Why classical myth and autism?

Why classical myth and autism?

The idea for this project started to take shape at a meeting in 2008 with a special needs teacher, who mentioned that, in her experience and those of her colleagues, autistic children often enjoy classical myth. I began to wonder why this might be the case, and whether – as a classicist who researches, and loves, classical myth – there was anything I could contribute. I started this blog to report on my progress which was often sporadic until the launch of the Warsaw-based European Research Council-funded project Our Mythical Childhood (2016-22) to trace the role of classics in children’s culture.

My key contribution to the project is an exploration of classics in autistic children’s culture, above all by producing myth-themed activities for autistic children. This blog shares my progress, often along Herculean paths, including to a book of lessons for autistic children focusing on the Choice of Hercules between two very different paths in life. The image above, illustrating the homepage of this blog, is one of the drawings by Steve K. Simons, the book's illustrator, of a chimneypiece panel in a neoclassical villa at Roehampton in South West London. The lessons centre on this panel.

Thursday 29 March 2018

Doing public engagement - thoughts on an ICS workshop, 22 March 2018

In my previous posting, I mentioned that I had attended an event at the Institute of Classical Studies on Public Engagement. I booked onto the event for various reasons, including the opportunity to find ways to take forward my work on autism and classical mythology. The event came at a very good time for me – when I have created a set of resources, or at least a draft of these resources, and when I am exploring ways to take them forward, with colleagues at my institution and with collaborators at Warsaw and elsewhere on the Our Mythical Childhood project.

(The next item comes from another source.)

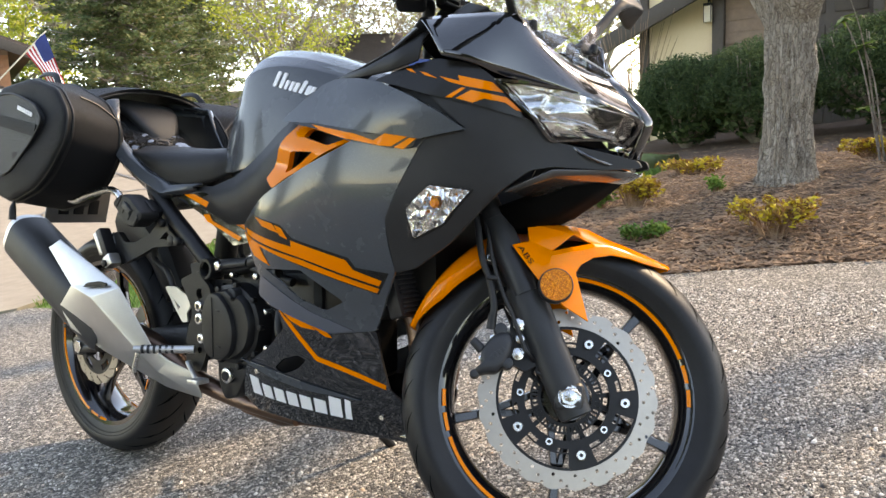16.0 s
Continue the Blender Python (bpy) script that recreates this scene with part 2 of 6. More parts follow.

At the event - which took place under the direction of the organiser, Emma Bridges, the ICS’s Public Engagement Officer - several participants shared details of projects that are already running, some of which have been ongoing for several years now, such as Classics Confidential at the Open University and Sex and History at Exeter. Meanwhile, others shared more emerging ideas for public engagement. As I said in the previous posting, my project falls somewhere in between. I have been giving thought to engaging autistic people with mythology for some years – and all the more so over the past 18 months. But I am still planning the particular engagements, so it has been extremely useful to hear about the existing and planned ways in which people are creating opportunities for making classics relevant to the lives diverse groups of people.

In what follows, I shall outline some of the things I took away. Since I drafted this posting, Emma has put up a posting about the event, which includes a more comprehensive account of what took place and what might follow from the day.

The talk by Zena Kamesh about her project Remembering the Romans in the Middle East and North Africa was full of information and ideas concerning how to engage participations. One is that that it is vital not to seek to force people to engage, even when an activity takes place in the space inhabited by very audience that one is trying to reach. Indeed, it is important always to have a quiet space to which participants can move, including if they feel overloaded.  

Another point that Zena raised is that, useful though questionnaires can be, there are potentially better ways to gain evidence for how people are responding to the activity in question. Zena mentioned ‘guest books’ which people can write in – or as she explained – even draw in.
 
Still from Zena – it is vital to be aware that things might go differently from how a facilitator might envisage it going. People use things in unexpected ways. Zena found, this, for instance, when a participant in one of her activities turned around an artefact she had brought along – a replica of an ancient pot – so that it would look more like a medieval chalice.
 
A final thing I took from Zena’s presentation is that is it vital to think carefully about the space to use for any event. For instance, it might be worth holding an event somewhere people feel comfortable, such as a cafĂ© rather than a museum. Or - if the event is to be in a museum, think about how to make the museum feel like a space that is accessible to those for whom the event is designed. There is a fit here with what Laura Swift said about the work she does around tragic fragments. As Laura said, it is important to think about the value where activities are held, including for those who might feel that they don’t belong in a particular space – such as a university or a theatre.

Another point that was emphasised during the day is that it is important not to be afraid to ‘think small.’ This is something that Michael Eades, the curator of the Being Human festival stressed – and which others echoed. And one thing I am wondering about is whether to use the activities around the Choice of Hercules that I presented earlier this year as sources for smaller-scale activities. These might help develop a balance between avoiding overloading participants and succeeding in doing something that was stressed throughout the event, not least by Michael, namely to try make any activity fun. This might include such activities as copying the pose of Hercules or the women in the artefact. Lizzie Hamilton, who is currently completing her PhD at Harvard, shared a project she is planning that has a good fit here. I hope, further down the road, to be able to discuss Lizzie’s ideas with her.
 
I shall close for now, and turn to some final bits of work for the another of the strands of Our Mythical Childhood - the survey of classics and children's literature we are compiling and which is about to reach a milestone moment with the publication of all of the entries that the beneficiary universities have been producing over the past 18 months.